Entre estos dos fuegos, valiosos sectores de la sociedad peruana fueron atomizados, desmovilizados y aun diezmados.

En un terreno, Fujimori les ganó la guerra al MRTA y a los senderistas; en otro, aprovechó el desánimo social y la dispersión política mencionados para, el 5 de abril de 1992, disolver el Congreso e imponer un régimen autoritario, intolerante y no menos represivo que los de sus antecesores, así como una inflexible política económica de corte neoliberal que agravó sustancialmente los desequilibrios sociales, la miseria y la marginación. Igualmente trágica fue la imposibilidad de la sociedad civil de resistir y detener la destrucción de la precaria institucionalidad política que aún quedaba.

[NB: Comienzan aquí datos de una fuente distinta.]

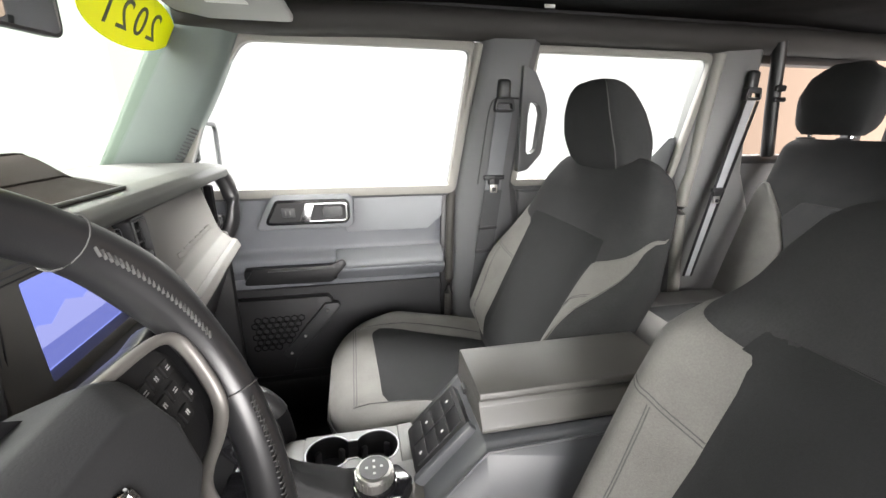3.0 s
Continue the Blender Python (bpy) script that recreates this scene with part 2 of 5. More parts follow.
def inset(pts, d):
    """Outline moved inwards by about d."""
    c = sum((Vector(p) for p in pts), Vector((0, 0))) / len(pts)
    area = sum(pts[i - 1][0] * pts[i][1] - pts[i][0] * pts[i - 1][1] for i in range(len(pts)))
    s = 1 if area > 0 else -1
    out = []
    k = len(pts)
    for i in range(k):
        a, p, b = Vector(pts[i - 1]), Vector(pts[i]), Vector(pts[(i + 1) % k])
        t = (b - a)
        t = t.normalized() if t.length > 1e-9 else Vector((1, 0))
        out.append(tuple(p + Vector((-t.y, t.x)) * d * s))
    return out


def loft(rings, caps=True, closed=False):
    bm = bmesh.new()
    V = [[bm.verts.new(p) for p in r] for r in rings]
    n = len(rings[0])
    rows = range(len(V) if closed else len(V) - 1)
    for i in rows:
        A, B = V[i], V[(i + 1) % len(V)]
        for j in range(n):
            q = (j + 1) % n
            bm.faces.new((A[j], A[q], B[q], B[j]))
    if caps and not closed:
        bm.faces.new(V[0])
        bm.faces.new(V[-1][::-1])
    bmesh.ops.recalc_face_normals(bm, faces=bm.faces)
    return bm


def tube(path, r, closed=False, n=10, flat=1.0, up=(0, 0, 1)):
    """A round or flattened rod along a path; r may be a number or one per point."""
    P = [Vector(p) for p in path]
    k = len(P)
    rings = []
    for i in range(k):
        t = (P[(i + 1) % k] - P[i - 1]) if closed else (P[min(i + 1, k - 1)] - P[max(i - 1, 0)])
        t.normalize()
        s = t.cross(Vector(up))
        if s.length < 1e-4:
            s = t.cross(Vector((0, 1, 0)))
        s.normalize()
        w = s.cross(t)
        ri = r[i] if isinstance(r, (list, tuple)) else r
        rings.append([P[i] + s * ri * math.cos(a) + w * ri * flat * math.sin(a) for a in (2 * math.pi * j / n for j in range(n))])
    return loft(rings, not closed, closed)


def smooth_path(pts, n=8, closed=False):
    P = [Vector(p) for p in pts]
    k = len(P)
    out = []
    for i in range(k if closed else k - 1):
        a = P[i - 1] if (closed or i > 0) else P[i] * 2 - P[i + 1]
        b, c = P[i], P[(i + 1) % k]
        d = P[(i + 2) % k] if (closed or i + 2 < k) else c * 2 - b
        for j in range(n):
            t = j / n
            out.append(0.5 * ((2 * b) + (c - a) * t + (2 * a - 5 * b + 4 * c - d) * t * t + (3 * b - a - 3 * c + d) * t ** 3))
    if not closed:
        out.append(P[-1])
    return out


def lathe(profile, m=Matrix(), n=32):
    """Rings of (radius, height) turned round z, then laid by m."""
    rings = [[(r * math.cos(2 * math.pi * j / n), r * math.sin(2 * math.pi * j / n), h) for j in range(n)] for r, h in profile]
    return xf(loft(rings), m)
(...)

La toma de la residencia diplomática y el secuestro de las personas que se encontraban en ella la noche del 17 de diciembre fue, además de un hecho injustificable y condenable, obra de un grupo aislado y carente de base social, vestigio de una organización político-militar otrora poderosa.

Pero, paradójicamente, esa acción puso en el tapete la posibilidad de que el poder público y los remanentes de las guerrillas forjaran, mediante la negociación, una recomposición incluyente de la sociedad peruana; es decir, la conclusión definitiva y pacífica para los conflictos armados, la reinserción social de los rebeldes, la revisión de las causas profundas que gestaron la guerra, el esclarecimiento de las graves violaciones a los derechos humanos ocurridas en el pasado --tan sólo en 1992 ocurrieron 300 ``desapariciones'' y 60 ejecuciones extrajudiciales por parte de las fuerzas de seguridad-- y el combate a las que se perpetran en el presente.

Pero, otra circunstancia trágica, esa perspectiva auspiciosa fue bruscamente cortada en la tarde de ayer por las tropas de asalto del gobierno, sin que la sociedad peruana haya sido capaz de movilizarse para exigir e imponer a las partes una solución pacífica, negociada y constructiva, como era el deseo mayoritario de la propia población.

En el ámbito internacional, queda claro que tanto el gobierno estadunidense como el japonés comparten la responsabilidad del peruano en la imposición de una solución cruenta y de la concreción del designio exterminador.

El primero, por haber entrenado a los efectivos que participaron en el asalto de ayer, y el segundo por haber sancionado y aceptado tal acción en un sitio que es, según las normas diplomáticas, parte del territorio de Japón.

Por otra parte, bien harían los representantes de otros Estados en detenerse a reflexionar sobre estos aspectos de lo sucedido ayer en la capital peruana antes de apresurarse a manifestar su beneplácito y sus felicitaciones al régimen de Fujimori.

En suma, el presidente peruano y su equipo pueden aducir toda suerte de razones legales --que, en estricto sentido, las hay-- para justificar el operativo.

Pero en lo político, en lo social y en lo humano, las ruinas humeantes de la residencia diplomática y la veintena de cadáveres de emerretistas no llevan al Perú a ninguna parte.